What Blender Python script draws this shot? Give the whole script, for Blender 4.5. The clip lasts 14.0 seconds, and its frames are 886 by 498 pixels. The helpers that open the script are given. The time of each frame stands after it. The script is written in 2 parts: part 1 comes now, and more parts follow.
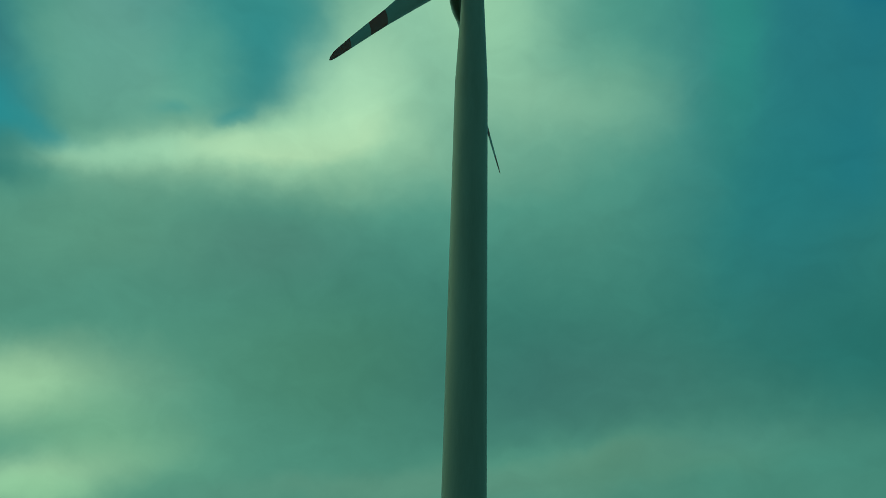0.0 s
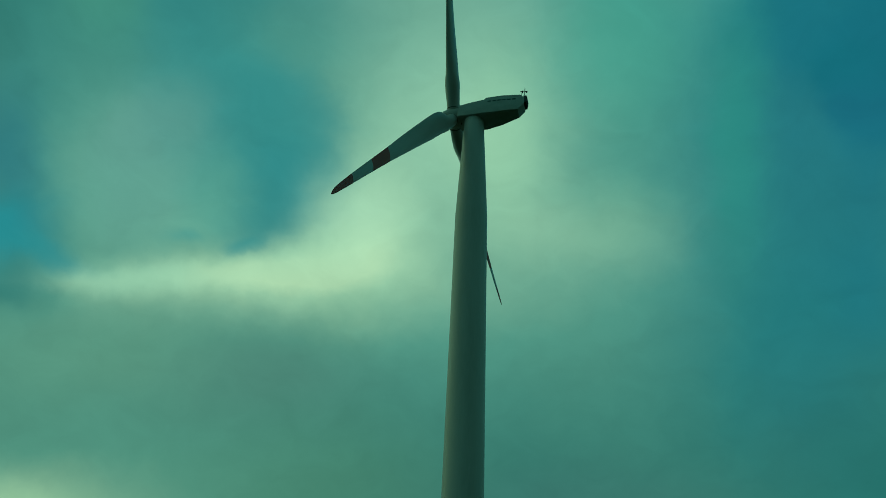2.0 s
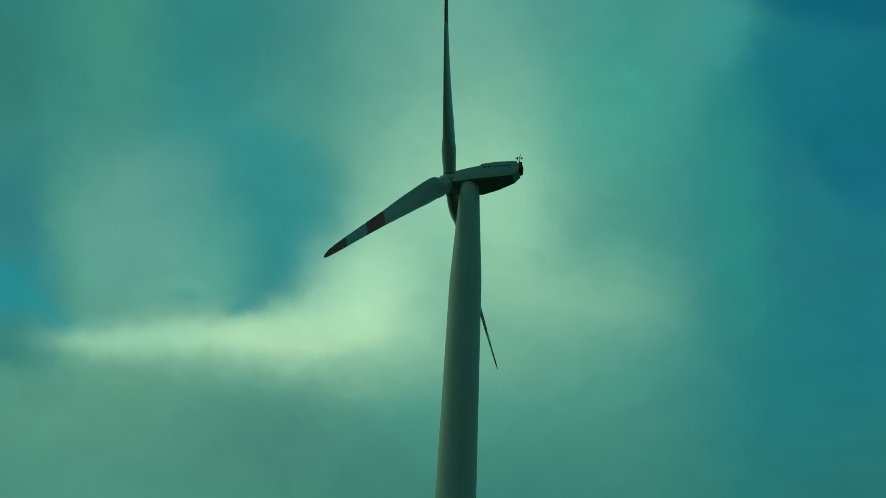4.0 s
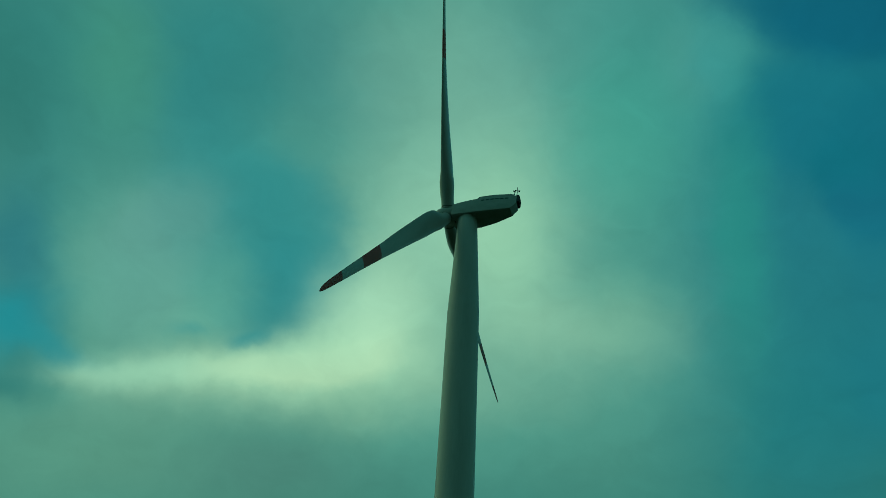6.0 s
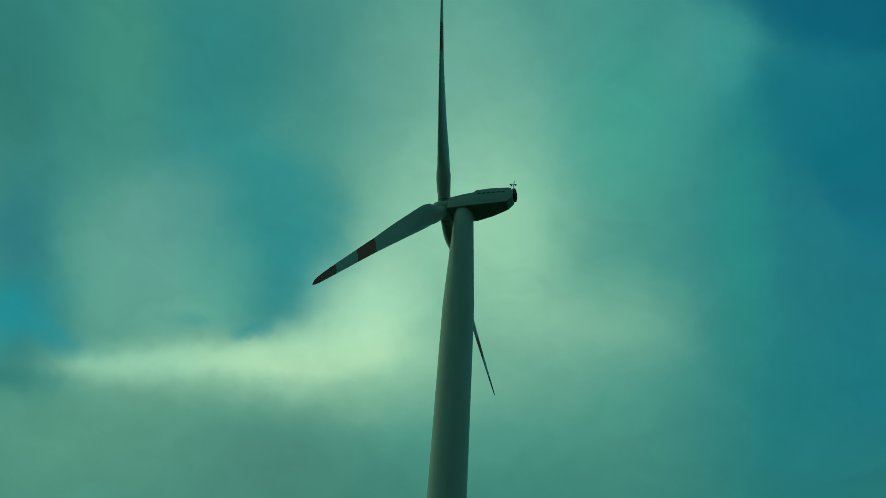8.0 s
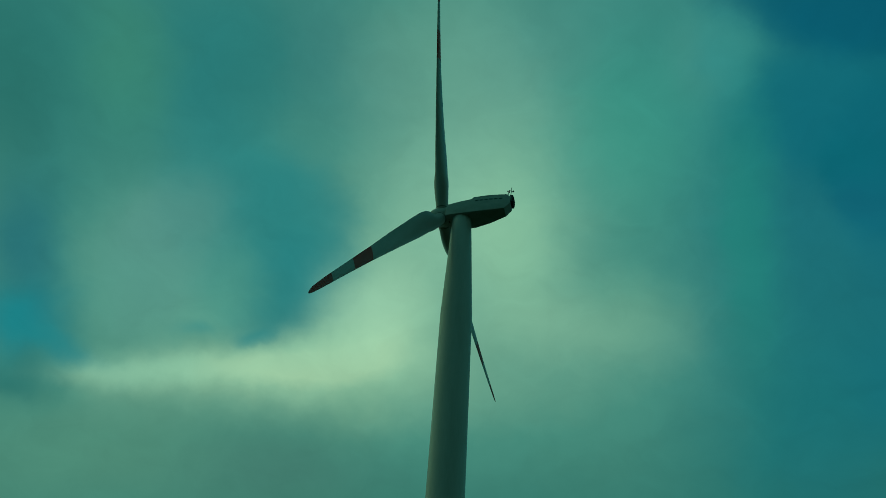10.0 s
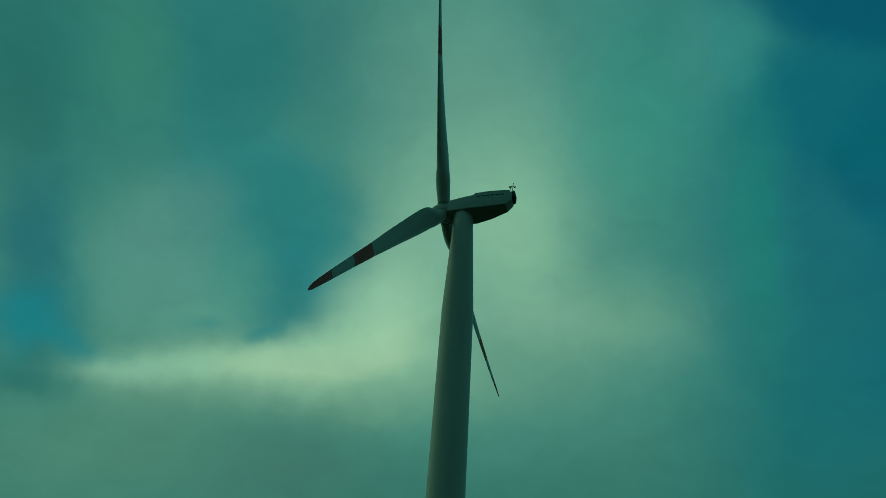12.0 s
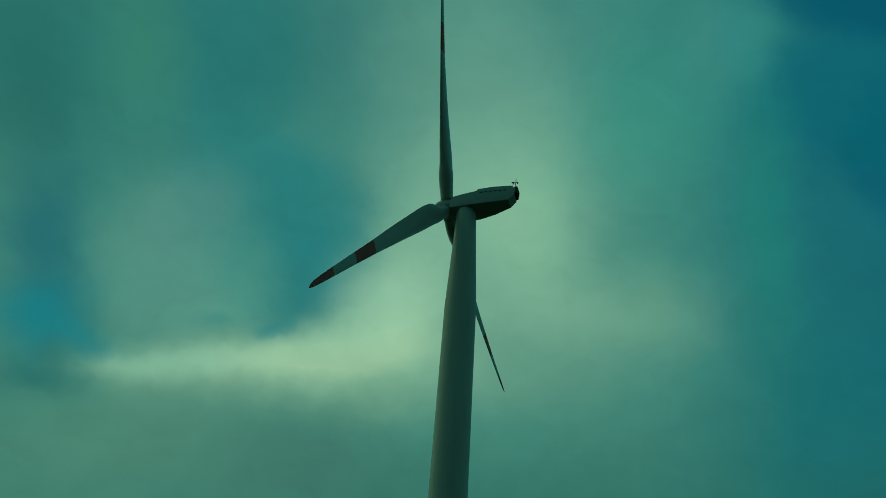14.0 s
▬▬▬▬▬▬▬▬▬▬
### What this task involves
Transcribe the full listing above exactly as it stands, minus the pictures.

### Task result
What Blender Python script draws this shot? Give the whole script, for Blender 4.5. The clip lasts 14.0 seconds, and its frames are 886 by 498 pixels. The helpers that open the script are given. The time of each frame stands after it. The script is written in 2 parts: part 1 comes now, and more parts follow.
0.0 s
2.0 s
4.0 s
6.0 s
8.0 s
10.0 s
12.0 s
14.0 s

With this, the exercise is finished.